John Duffy and Michael Pryor were tried together in May of 1869 and both parties were found “Not Guilty.” After a failure to secure a guilty verdict in the first three trials, Patrick Hester was not tried and let go. Note: The newspapers reported that no evidence was presented in the trial of Michael Pryor. I’m not sure if they meant there was no evidence presented or that there was no new evidence presented. Surely, if Pryor had been arrested and was being tried for murder, then there certainly had to be some sort of evidence presented.

The death of Alexander Rea was the start of a period of violence in the region surrounding Centralia. Theft ran rampant and fighting in the streets seemed to increase dramatically.  The living conditions were so bad that many of the leading citizens fled from the town and it was not safe to be outside after dark. Not only did the townsfolk have to worry about violence, a number of arsons plagued the region during this lawless period, mostly focused upon the mines and those seen as doing the work of the mine owners. The violence would increase until 1874 when Michael Lanathan and Thomas Dougherty were murdered within a month of one another. Neither murder was solved as far as I can determine, but it took these two murders for law to return to Centralia.

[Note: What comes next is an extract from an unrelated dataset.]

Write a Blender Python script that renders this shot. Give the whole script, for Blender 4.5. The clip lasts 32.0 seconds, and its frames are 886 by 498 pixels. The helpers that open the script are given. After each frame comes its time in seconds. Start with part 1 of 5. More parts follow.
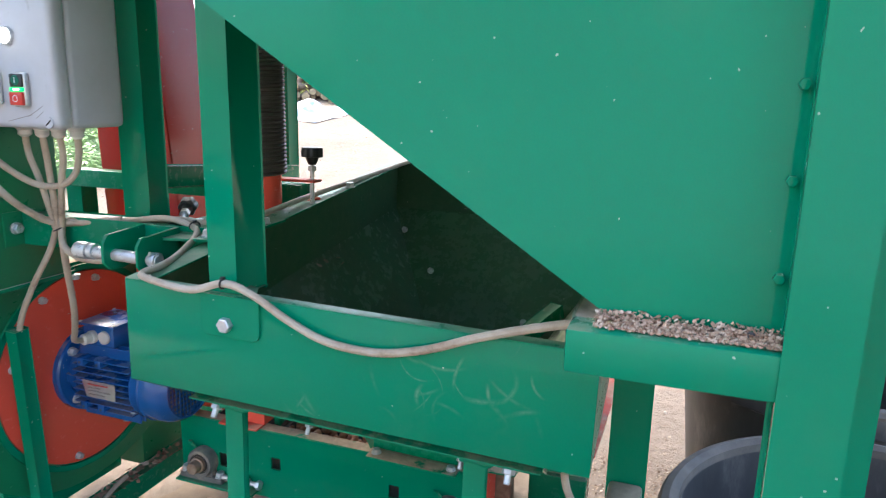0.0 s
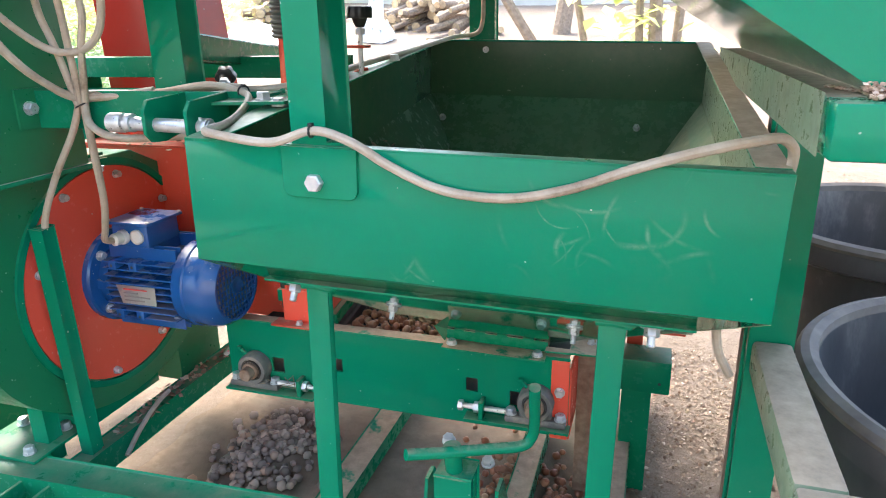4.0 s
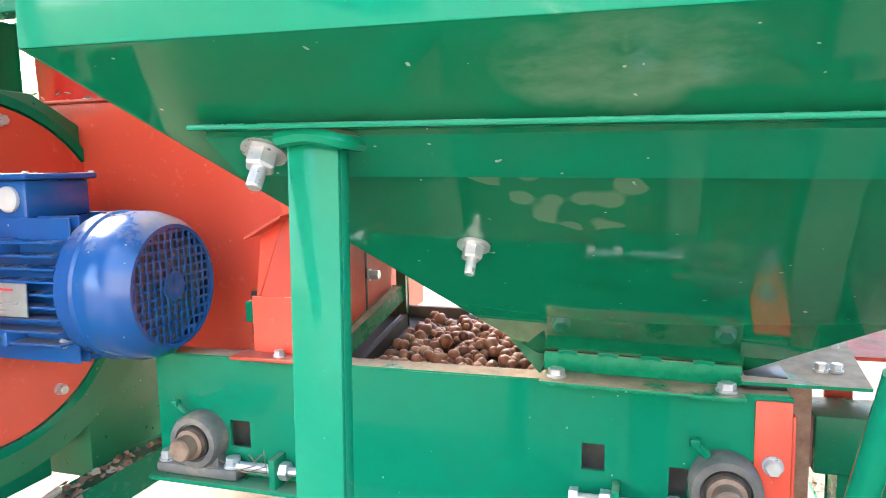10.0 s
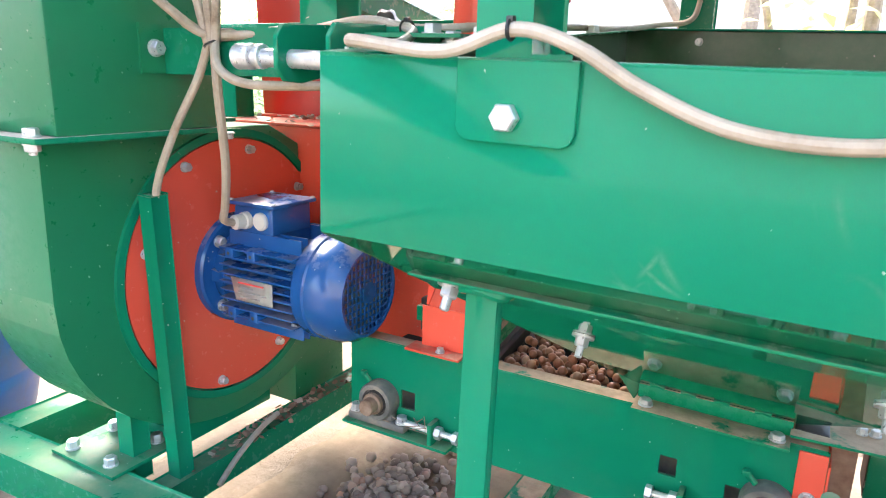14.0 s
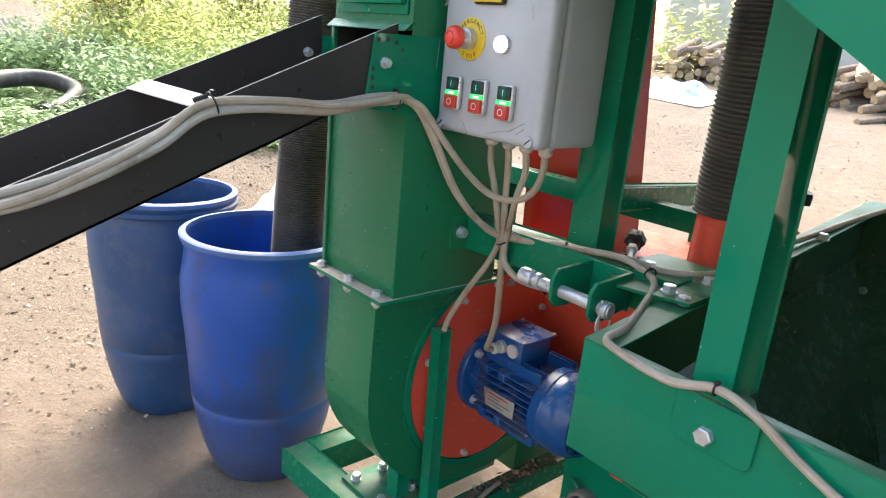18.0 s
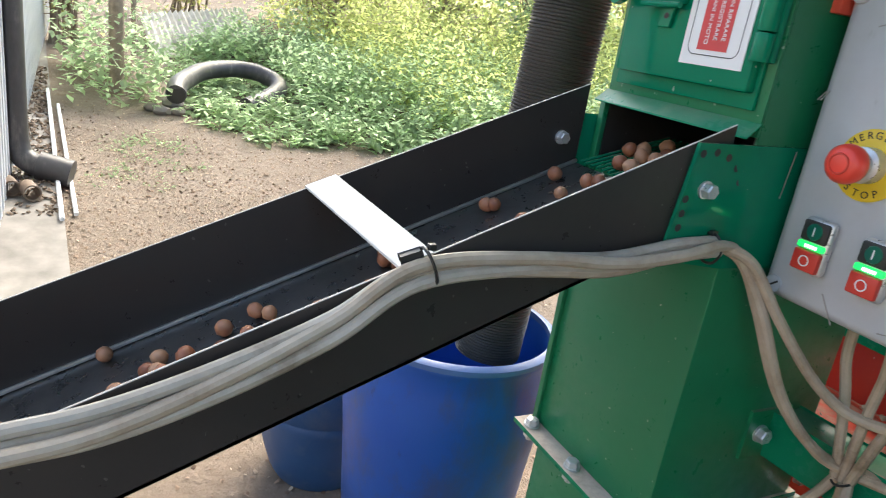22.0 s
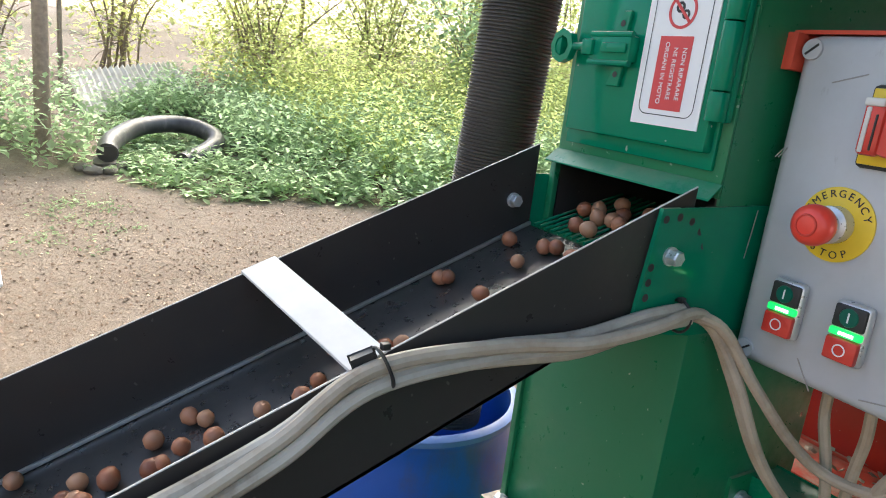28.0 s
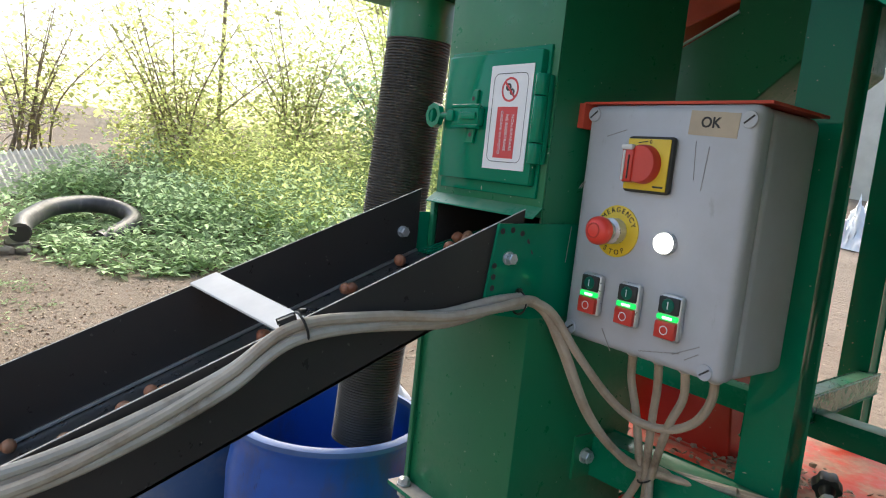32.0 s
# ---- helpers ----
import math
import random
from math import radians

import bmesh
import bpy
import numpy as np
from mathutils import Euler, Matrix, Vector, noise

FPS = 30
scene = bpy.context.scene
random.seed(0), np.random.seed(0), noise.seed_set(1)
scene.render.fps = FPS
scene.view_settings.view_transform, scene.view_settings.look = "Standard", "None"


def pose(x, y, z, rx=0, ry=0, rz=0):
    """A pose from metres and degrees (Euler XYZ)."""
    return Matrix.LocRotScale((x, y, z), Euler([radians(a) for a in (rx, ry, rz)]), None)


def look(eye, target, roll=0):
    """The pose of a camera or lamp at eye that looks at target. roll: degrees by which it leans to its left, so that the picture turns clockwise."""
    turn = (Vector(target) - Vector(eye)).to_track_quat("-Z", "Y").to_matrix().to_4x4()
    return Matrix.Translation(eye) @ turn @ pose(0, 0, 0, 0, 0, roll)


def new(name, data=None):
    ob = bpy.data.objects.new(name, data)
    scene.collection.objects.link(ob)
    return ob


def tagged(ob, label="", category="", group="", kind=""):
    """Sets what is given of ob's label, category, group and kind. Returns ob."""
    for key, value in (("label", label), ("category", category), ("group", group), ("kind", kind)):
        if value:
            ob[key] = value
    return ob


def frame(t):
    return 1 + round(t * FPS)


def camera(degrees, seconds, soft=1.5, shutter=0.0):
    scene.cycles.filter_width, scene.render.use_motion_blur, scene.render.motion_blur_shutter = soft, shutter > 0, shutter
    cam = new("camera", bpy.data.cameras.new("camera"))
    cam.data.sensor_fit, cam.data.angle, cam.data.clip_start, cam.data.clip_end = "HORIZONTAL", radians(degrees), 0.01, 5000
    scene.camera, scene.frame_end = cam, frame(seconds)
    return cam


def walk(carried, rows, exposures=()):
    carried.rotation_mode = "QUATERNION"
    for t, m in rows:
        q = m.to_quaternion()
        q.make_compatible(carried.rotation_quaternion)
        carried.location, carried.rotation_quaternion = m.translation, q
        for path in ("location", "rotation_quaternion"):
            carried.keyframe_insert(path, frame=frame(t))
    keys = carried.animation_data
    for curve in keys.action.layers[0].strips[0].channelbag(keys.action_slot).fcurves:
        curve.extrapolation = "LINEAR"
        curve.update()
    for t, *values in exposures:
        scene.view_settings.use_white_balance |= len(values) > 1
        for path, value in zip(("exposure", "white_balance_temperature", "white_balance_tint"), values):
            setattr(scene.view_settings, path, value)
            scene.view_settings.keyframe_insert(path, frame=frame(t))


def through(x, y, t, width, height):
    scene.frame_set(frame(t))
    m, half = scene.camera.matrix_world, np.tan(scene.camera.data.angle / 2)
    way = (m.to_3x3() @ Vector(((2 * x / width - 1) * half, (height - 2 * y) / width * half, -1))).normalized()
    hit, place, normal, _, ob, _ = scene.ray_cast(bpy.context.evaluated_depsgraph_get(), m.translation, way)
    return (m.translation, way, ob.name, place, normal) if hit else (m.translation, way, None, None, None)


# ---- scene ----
cam = camera(66.3, 32.0, soft=1.0, shutter=0.3)
PATH = [
    (0, (0.708, -0.693, 0.954), (0.06, 1.149, 0.521), 1.3),
    (0.5, (0.722, -0.725, 0.924), (0.01, 1.087, 0.465), 0.9),
    (1, (0.664, -0.721, 0.901), (-0.033, 1.083, 0.392), 0.7),
    (1.5, (0.598, -0.735, 0.877), (-0.086, 1.056, 0.309), -1.1),
    (2, (0.557, -0.74, 0.862), (-0.088, 1.055, 0.26), -0.8),
    (2.5, (0.545, -0.74, 0.858), (-0.042, 1.072, 0.248), -0.6),
    (3, (0.539, -0.734, 0.855), (-0.041, 1.08, 0.243), 0.0),
    (3.5, (0.535, -0.699, 0.838), (-0.03, 1.119, 0.222), -0.8),
    (5.5, (0.421, -0.455, 0.737), (-0.159, 1.347, 0.092), -1.3),
    (6, (0.377, -0.363, 0.664), (-0.146, 1.467, 0.049), -2.1),
    (6.5, (0.339, -0.278, 0.598), (-0.185, 1.581, 0.077), -4.0),
    (7, (0.317, -0.232, 0.535), (-0.179, 1.666, 0.143), -2.5),
    (7.5, (0.308, -0.234, 0.508), (-0.207, 1.671, 0.182), -0.9),
    (8, (0.308, -0.245, 0.5), (-0.246, 1.657, 0.227), -1.7),
    (8.5, (0.304, -0.249, 0.498), (-0.253, 1.654, 0.235), -1.9),
    (9, (0.305, -0.255, 0.501), (-0.266, 1.645, 0.25), -1.8),
    (9.5, (0.302, -0.255, 0.501), (-0.271, 1.646, 0.261), -1.3),
    (10, (0.299, -0.262, 0.499), (-0.286, 1.637, 0.27), -1.1),
    (10.5, (0.301, -0.268, 0.502), (-0.309, 1.623, 0.274), -1.6),
    (11, (0.296, -0.274, 0.5), (-0.341, 1.608, 0.264), -1.5),
    (11.5, (0.288, -0.284, 0.5), (-0.408, 1.575, 0.257), -1.2),
    (12, (0.289, -0.3, 0.51), (-0.475, 1.533, 0.275), -1.3),
    (12.5, (0.295, -0.325, 0.541), (-0.551, 1.466, 0.263), -0.7),
    (13, (0.307, -0.353, 0.577), (-0.56, 1.403, 0.175), 0.5),
    (13.5, (0.336, -0.395, 0.632), (-0.572, 1.326, 0.172), 0.9),
    (15.5, (0.466, -0.546, 0.859), (-0.582, 1.049, 0.26), 4.0),
    (16, (0.491, -0.586, 0.909), (-0.646, 0.932, 0.277), 3.0),
    (16.5, (0.491, -0.61, 0.946), (-0.743, 0.828, 0.307), 3.2),
    (17, (0.468, -0.63, 0.978), (-0.854, 0.74, 0.366), 3.6),
    (17.5, (0.457, -0.634, 0.999), (-0.935, 0.686, 0.435), 4.7),
    (18, (0.439, -0.629, 1.018), (-0.981, 0.66, 0.452), 5.4),
    (18.5, (0.393, -0.619, 1.04), (-1.058, 0.632, 0.467), 5.6),
    (19, (0.356, -0.607, 1.055), (-1.112, 0.614, 0.46), 6.1),
    (19.5, (0.293, -0.571, 1.069), (-1.237, 0.587, 0.504), 6.8),
    (20, (0.229, -0.537, 1.082), (-1.37, 0.526, 0.523), 8.3),
    (20.5, (0.165, -0.528, 1.09), (-1.465, 0.482, 0.524), 8.8),
    (21, (0.109, -0.511, 1.092), (-1.545, 0.451, 0.511), 9.1),
    (21.5, (0.078, -0.5, 1.1), (-1.586, 0.437, 0.504), 8.4),
    (22, (0.029, -0.496, 1.092), (-1.646, 0.401, 0.469), 8.9),
    (22.5, (-0.006, -0.501, 1.092), (-1.701, 0.327, 0.426), 8.5),
    (23, (-0.034, -0.494, 1.091), (-1.728, 0.328, 0.419), 9.8),
    (23.5, (-0.039, -0.494, 1.091), (-1.722, 0.319, 0.378), 10.2),
    (24, (-0.043, -0.499, 1.092), (-1.716, 0.331, 0.377), 10.9),
    (24.5, (-0.044, -0.498, 1.091), (-1.715, 0.34, 0.381), 11.0),
    (25, (-0.038, -0.496, 1.096), (-1.715, 0.352, 0.41), 10.1),
    (25.5, (-0.032, -0.49, 1.1), (-1.714, 0.416, 0.51), 7.8),
    (26, (-0.027, -0.488, 1.104), (-1.691, 0.491, 0.581), 7.8),
    (26.5, (-0.025, -0.484, 1.108), (-1.676, 0.531, 0.614), 7.4),
    (28.5, (-0.022, -0.476, 1.112), (-1.662, 0.559, 0.624), 6.8),
    (29, (-0.019, -0.477, 1.113), (-1.662, 0.557, 0.631), 6.7),
    (29.5, (-0.019, -0.477, 1.113), (-1.655, 0.569, 0.633), 6.6),
    (30, (-0.009, -0.477, 1.116), (-1.599, 0.651, 0.67), 5.7),
    (30.5, (0.027, -0.481, 1.123), (-1.548, 0.695, 0.756), 4.6),
    (31, (0.069, -0.504, 1.119), (-1.504, 0.695, 0.821), 5.1),
    (31.5, (0.122, -0.526, 1.106), (-1.444, 0.694, 0.863), 5.4),
    (32, (0.181, -0.569, 1.088), (-1.381, 0.656, 0.846), 5.9),
]
EXPOSURES = [(0, 2.6, 6400, 10), (1, 2.9, 6500, 10), (3.5, 3.05, 6700, 10), (6, 3.15, 6800, 10), (7, 3.75, 6800, 10), (11, 4.08, 6800, 10), (13, 3.75, 6900, 10), (16, 3.05, 6900, 10), (18, 2.25, 7000, 9), (20, 2.3, 7000, 7), (22, 1.95, 6900, 7), (24, 2.15, 6900, 7), (25, 2.15, 6900, 7), (26, 1.8, 6800, 7), (29, 1.9, 6800, 7), (32, 1.5, 6800, 7)]
walk(cam, [(t, look(eye, target, roll)) for t, eye, target, roll in PATH], EXPOSURES)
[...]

As I stood there paying my respects to Alexander Rea, I could not help but feel a mixture of anger and disgust. After everything Alexander did for the miners and the town of Centralia, he was shot down coldly in a robbery gone wrong. Ann must have felt the same way because shortly after his murder, she moved with her family back to Danville.

The death of Alexander Rea would linger in the minds of residents for years. It would take ten years, before another group of men, including Patrick Hester, would be arrested and tried for Alexander’s murder and it all due to the testimony of a man known as “Kelly the Bum.”